Es necesario acentuar el propósito de Jesús que habla de su Iglesia y de su acción para edificarla sobre la piedra que es Simón Pedro. En otras palabras, la Iglesia es de Cristo que la edifica, no es de Pedro que, con su profesión de fe, permanece un instrumento, aunque fundamental, para la fundación de ella. Hay que recordar que el Cristo mismo es visto como la roca y, en cuanto tal, no existe otro fundamento que el Cristo mismo. Así, las palabras de Cristo a Pedro deben entenderse en sentido inclusivo: para la edificación de la Iglesia, Pedro será la piedra en Cristo, la única piedra angular y fundamental de todo, y esto por voluntad del mismo Cristo. De este modo, podemos entender que, a pesar de las debilidades humanas de Pedro y de todos los demás en la Iglesia, las potencias del infierno no prevalecerán sobre ella, porque detrás de Pedro y de toda la Iglesia está Jesús, el Cristo, el Hijo del Dios viviente, que sostiene a uno y a otro. Por lo demás, Jesús mismo dijo a Pedro y a los demás discípulos antes de la pasión: «Simón, Simón, mira que Satanás os ha reclamado para cribaros como trigo. Pero yo he pedido por ti, para que tu fe no se apague. Y tú, cuando te hayas convertido, confirma a tus hermanos» (Lc 22,31-32).

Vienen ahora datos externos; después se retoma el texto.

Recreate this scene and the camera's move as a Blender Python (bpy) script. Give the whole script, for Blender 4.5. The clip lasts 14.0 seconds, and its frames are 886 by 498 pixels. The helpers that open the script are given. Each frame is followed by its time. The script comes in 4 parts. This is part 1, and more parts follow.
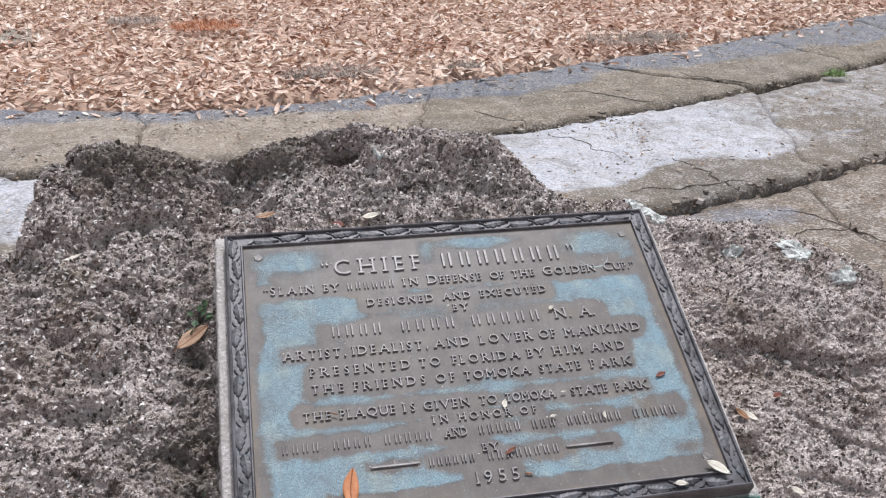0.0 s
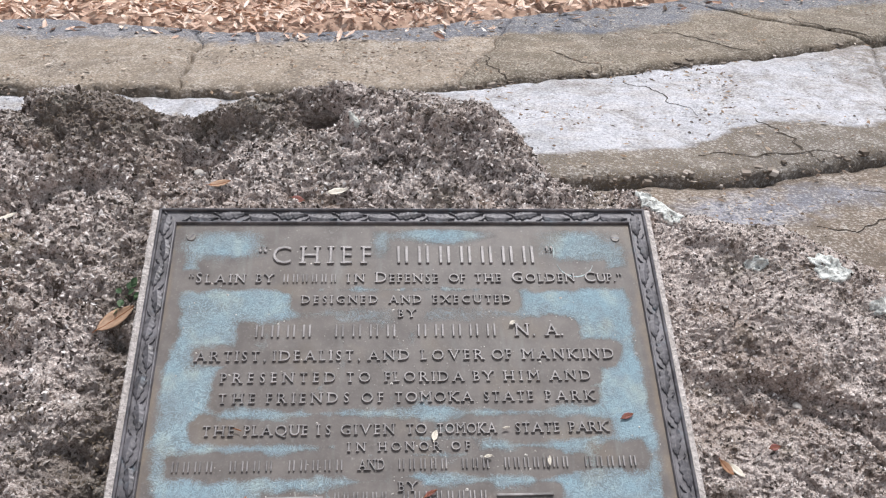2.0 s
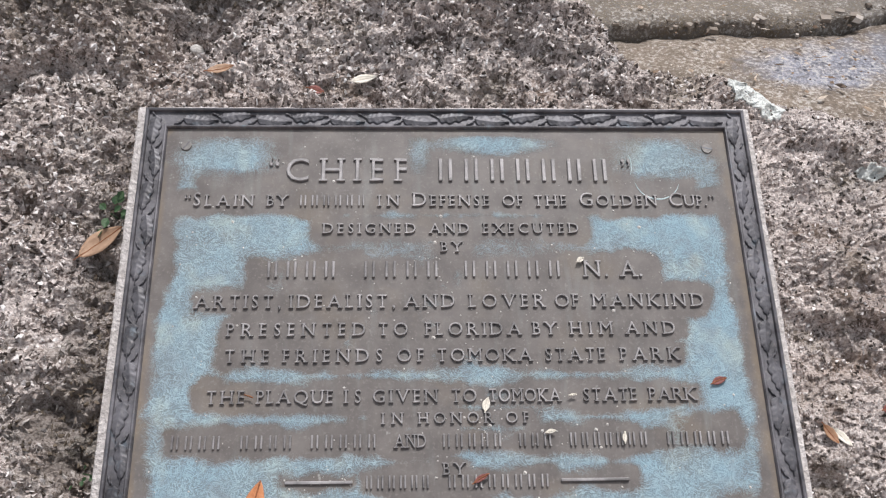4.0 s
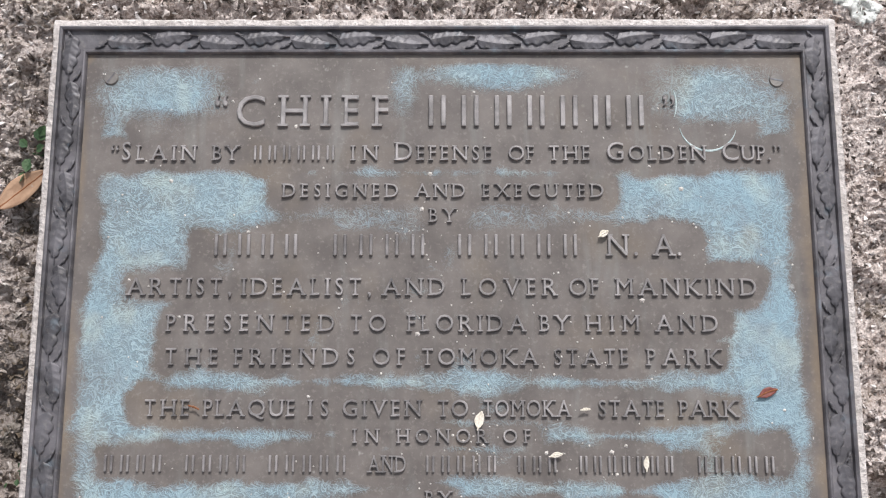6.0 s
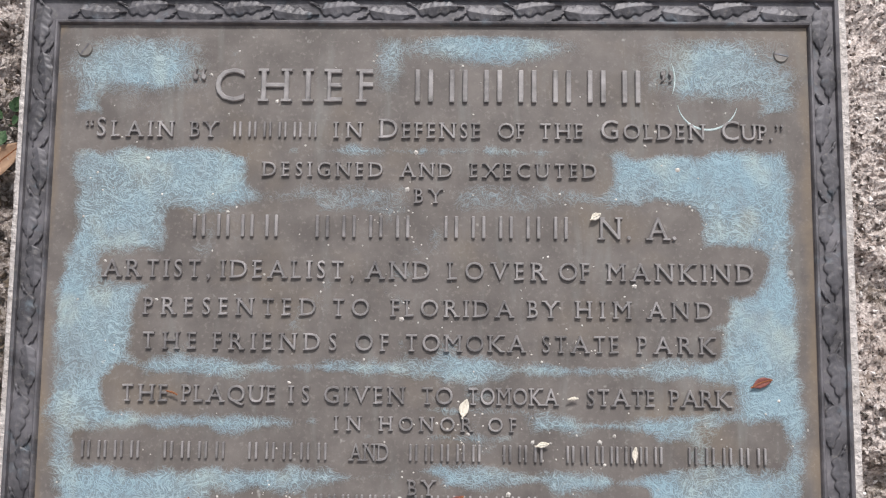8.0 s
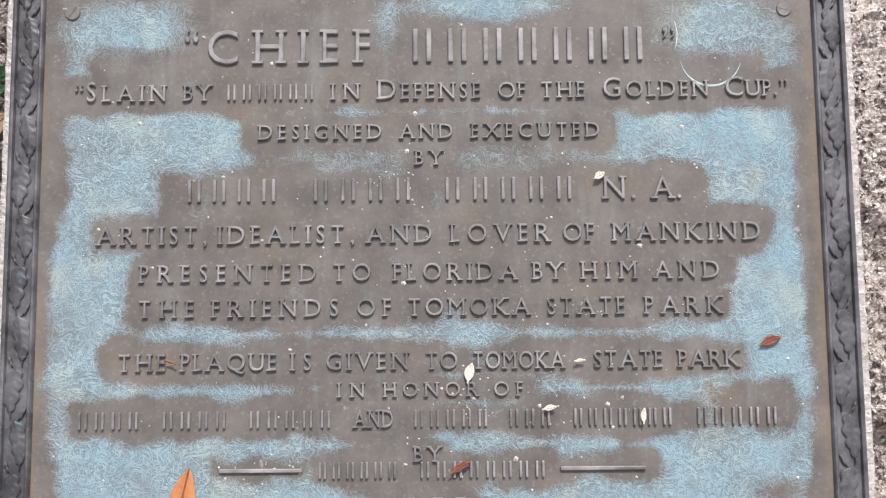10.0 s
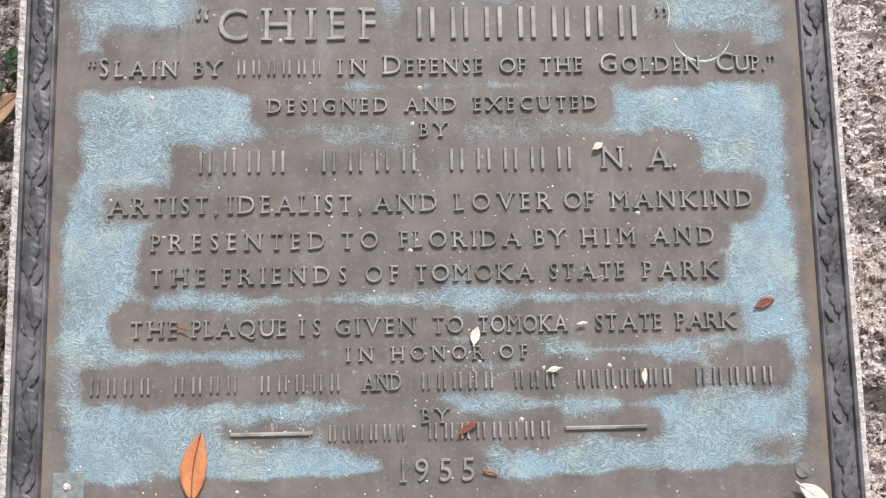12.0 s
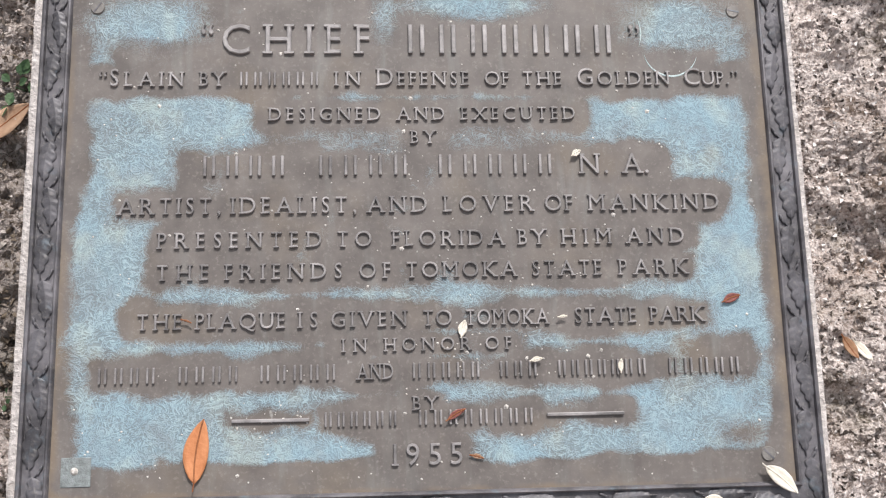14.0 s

Por tanto, en esta perspectiva, recordamos la bellísima afirmación del Papa León Magno († 461): «[...] como permanece lo que Pedro ha creído en Cristo, así permanece lo que Cristo ha instituido en la persona de Pedro [...] En toda la Iglesia, Pedro proclama cada día: “Tú eres el Mesías, el Hijo del Dios vivo” (De Natale ipsius, III). De esta perenne y mística proclamación de fe en Cristo participa cada día también Pablo, llamado por la gracia divina de perseguidor de la Iglesia a ser el incansable apóstol de Cristo entre los gentiles. Así, como se desprende de la segunda lectura, Pablo, ya cercano a la muerte, se presenta como un atleta que ha combatido el buen combate, ha terminado la carrera y ha conservado la fe (cf. 2 Tim 4, 6-8.17-18). Su testimonio nos anima a perseverar en la fe, incluso cuando el camino cristiano-misionero se hace arduo, porque la recompensa prometida por Dios es grande: la corona de la justicia y la vida eterna.
En conclusión, Pedro y Pablo nos enseñan que la fe requiere valentía, humildad y fidelidad. Su vida es una invitación a reconocer a Jesús como el Cristo, el Hijo de Dios, y a dar testimonio de esta fe con coherencia y amor, incluso ante las pruebas y las persecuciones. Su testimonio nos anima a ser testigos auténticos del Evangelio en el mundo de hoy, confiando siempre en la ayuda de Dios, que nos sostiene y nos guía. Oremos para que, siguiendo el ejemplo de los santos apóstoles Pedro y Pablo, podamos ser discípulos-misioneros fieles y fervientes de Cristo, instrumentos de paz y esperanza, llevando el Evangelio a todos, con alegría y perseverancia. Amén.